▶ _WRITTEN INSTRUCTION_:
Which lines hold the word "part"? Copy each one.

* * * * * * * * *

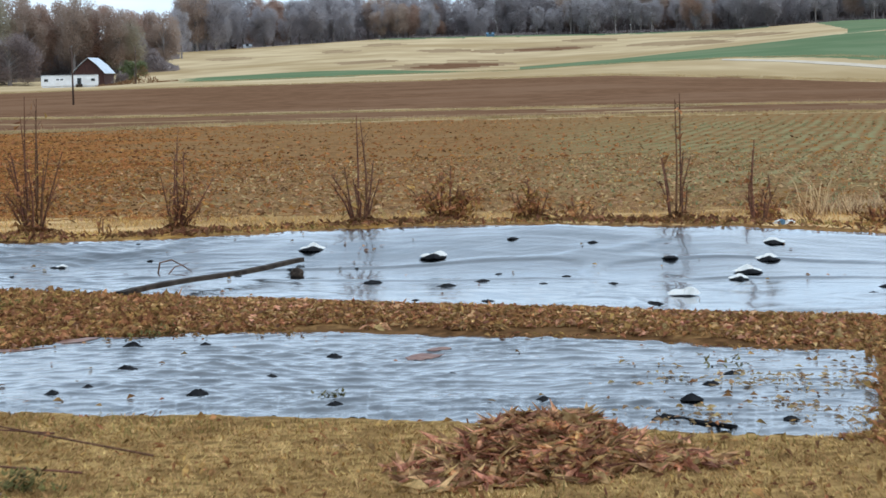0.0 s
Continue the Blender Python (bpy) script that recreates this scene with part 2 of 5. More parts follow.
# sprouting rows on part of the near field
def crop_rows():
    m = M["crop_dull"].copy()
    m.name = "sprouting_field"
    n, l = m.node_tree.nodes, m.node_tree.links
    b = n["Principled BSDF"]
    old = b.inputs["Base Color"].links[0].from_socket
    geo = n.new("ShaderNodeNewGeometry")
    mp = n.new("ShaderNodeMapping")
    mp.inputs["Rotation"].default_value = (0, 0, radians(33))
    l.new(geo.outputs["Position"], mp.inputs["Vector"])
    w = n.new("ShaderNodeTexWave")
    w.inputs["Scale"].default_value, w.inputs["Distortion"].default_value = .46, 3.2
    w.inputs["Detail"].default_value, w.inputs["Detail Scale"].default_value = 2, .12
    l.new(mp.outputs["Vector"], w.inputs["Vector"])
    t = n.new("ShaderNodeTexNoise")
    t.inputs["Scale"].default_value, t.inputs["Detail"].default_value = .35, 7
    l.new(geo.outputs["Position"], t.inputs["Vector"])
    r1 = n.new("ShaderNodeMapRange")
    r1.inputs["From Min"].default_value, r1.inputs["From Max"].default_value = .30, .60
    l.new(t.outputs["Fac"], r1.inputs["Value"])
    mul = n.new("ShaderNodeMath")
    mul.operation = "MULTIPLY"
    l.new(w.outputs["Fac"], mul.inputs[0])
    l.new(r1.outputs["Result"], mul.inputs[1])
    at = n.new("ShaderNodeAttribute")
    at.attribute_name = "sprout"
    mul2 = n.new("ShaderNodeMath")
    mul2.operation = "MULTIPLY"
    l.new(mul.outputs[0], mul2.inputs[0])
    l.new(at.outputs["Fac"], mul2.inputs[1])
    x = n.new("ShaderNodeMix")
    x.data_type = "RGBA"
    l.new(mul2.outputs[0], x.inputs[0])
    l.new(old, x.inputs[6])
    x.inputs[7].default_value = (.245, .265, .135, 1)
    l.new(x.outputs[2], b.inputs["Base Color"])
    return m


M["crop_dull"] = crop_rows()
M["film"] = material("black_plastic_film", (.012, .013, .015), (.03, .032, .036), 3, rough=.18, bump=.5, bump_scale=14, patch=(.045, .045, .045), patch_scale=1.3,
                     patch_amount=.5, spec=.75, stretch=(.45, 1, 1))
_b = M["film"].node_tree.nodes["Principled BSDF"]
_b.inputs["Coat Weight"].default_value, _b.inputs["Coat Roughness"].default_value, _b.inputs["Coat IOR"].default_value = .85, .08, 1.6
for _n in M["film"].node_tree.nodes:
    if _n.bl_idname == "ShaderNodeMapping":
        _n.inputs["Rotation"].default_value, _n.inputs["Scale"].default_value = (0, 0, radians(24)), (.28, 1, 1)
M["film_wet"] = M["film"].copy()
M["film_wet"].name = "wet_black_plastic_film"
M["film_wet"].node_tree.nodes["Principled BSDF"].inputs["Coat IOR"].default_value = 1.5
M["film_grey"] = material("grey_plastic_film", (.07, .076, .084), (.17, .182, .195), 9, rough=.6, bump=.4, spec=.25, patch=(.10, .075, .05), patch_scale=5, patch_amount=.6)
M["film_flap"] = material("black_plastic_flap", (.008, .008, .009), (.02, .02, .021), 9, rough=1, bump=.3, own=True, spec=.02)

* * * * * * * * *

▶ _CORRECT RESPONSE_:
Continue the Blender Python (bpy) script that recreates this scene with part 2 of 5. More parts follow.
# sprouting rows on part of the near field